» GIVEN TASK
Quote every line of the data below as it stands, omitting pictures.

» RECORDED INFORMATION
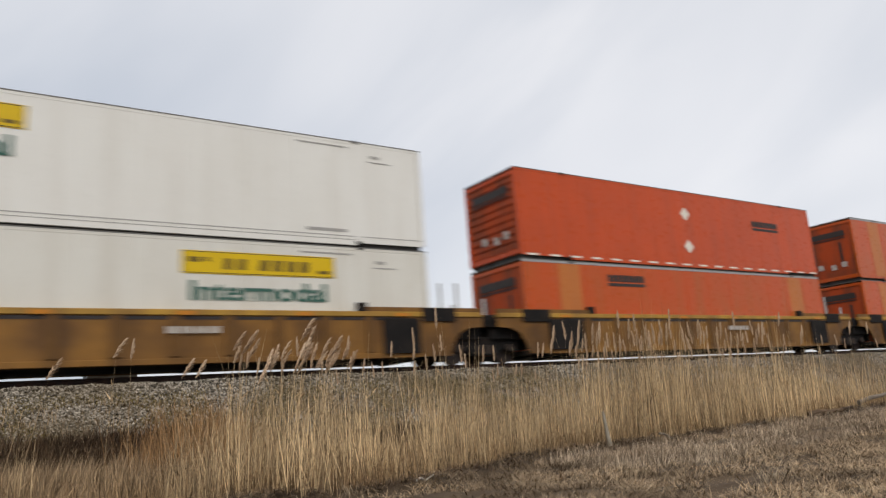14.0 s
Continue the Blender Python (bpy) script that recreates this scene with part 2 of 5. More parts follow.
TWIG = material("grey_dead_wood", (0.20, 0.165, 0.13), 0.85, 0, (0.1, 0.08, 0.06), 0.6, 5)
CHALK = material("bleached_stick", (0.75, 0.70, 0.62), 0.7)
SNAPPED = material("pale_loose_straw", (0.54, 0.435, 0.30), 0.8, 0, (0.26, 0.18, 0.1), 0.7, 1.4, island=0.5)
STAKE = material("weathered_grey_stake", (0.30, 0.265, 0.21), 0.8, 0, (0.2, 0.17, 0.12), 0.6, 6)


# ---- mesh helpers ----
def box(bm, x0, x1, y0, y1, z0, z1, soft=0.0):
    v = [bm.verts.new((x, y, z)) for x in (x0, x1) for y in (y0, y1) for z in (z0, z1)]
    f = [bm.faces.new([v[i] for i in q]) for q in ((0, 1, 3, 2), (4, 6, 7, 5), (0, 4, 5, 1), (2, 3, 7, 6), (0, 2, 6, 4), (1, 5, 7, 3))]
    if soft:
        bmesh.ops.bevel(bm, geom=list({e for a in f for e in a.edges}), offset=soft, segments=1, affect="EDGES")
    return bm


def prism(bm, outline, y0, y1):
    """A flat outline in x and z, thickened from y0 to y1."""
    a = [bm.verts.new((x, y0, z)) for x, z in outline]
    b = [bm.verts.new((x, y1, z)) for x, z in outline]
    bm.faces.new(a), bm.faces.new(b[::-1])
    for i in range(len(a)):
        j = (i + 1) % len(a)
        bm.faces.new((a[j], a[i], b[i], b[j]))
    return bm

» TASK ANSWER
14.0 s
Continue the Blender Python (bpy) script that recreates this scene with part 2 of 5. More parts follow.
TWIG = material("grey_dead_wood", (0.20, 0.165, 0.13), 0.85, 0, (0.1, 0.08, 0.06), 0.6, 5)
CHALK = material("bleached_stick", (0.75, 0.70, 0.62), 0.7)
SNAPPED = material("pale_loose_straw", (0.54, 0.435, 0.30), 0.8, 0, (0.26, 0.18, 0.1), 0.7, 1.4, island=0.5)
STAKE = material("weathered_grey_stake", (0.30, 0.265, 0.21), 0.8, 0, (0.2, 0.17, 0.12), 0.6, 6)


# ---- mesh helpers ----
def box(bm, x0, x1, y0, y1, z0, z1, soft=0.0):
    v = [bm.verts.new((x, y, z)) for x in (x0, x1) for y in (y0, y1) for z in (z0, z1)]
    f = [bm.faces.new([v[i] for i in q]) for q in ((0, 1, 3, 2), (4, 6, 7, 5), (0, 4, 5, 1), (2, 3, 7, 6), (0, 2, 6, 4), (1, 5, 7, 3))]
    if soft:
        bmesh.ops.bevel(bm, geom=list({e for a in f for e in a.edges}), offset=soft, segments=1, affect="EDGES")
    return bm


def prism(bm, outline, y0, y1):
    """A flat outline in x and z, thickened from y0 to y1."""
    a = [bm.verts.new((x, y0, z)) for x, z in outline]
    b = [bm.verts.new((x, y1, z)) for x, z in outline]
    bm.faces.new(a), bm.faces.new(b[::-1])
    for i in range(len(a)):
        j = (i + 1) % len(a)
        bm.faces.new((a[j], a[i], b[i], b[j]))
    return bm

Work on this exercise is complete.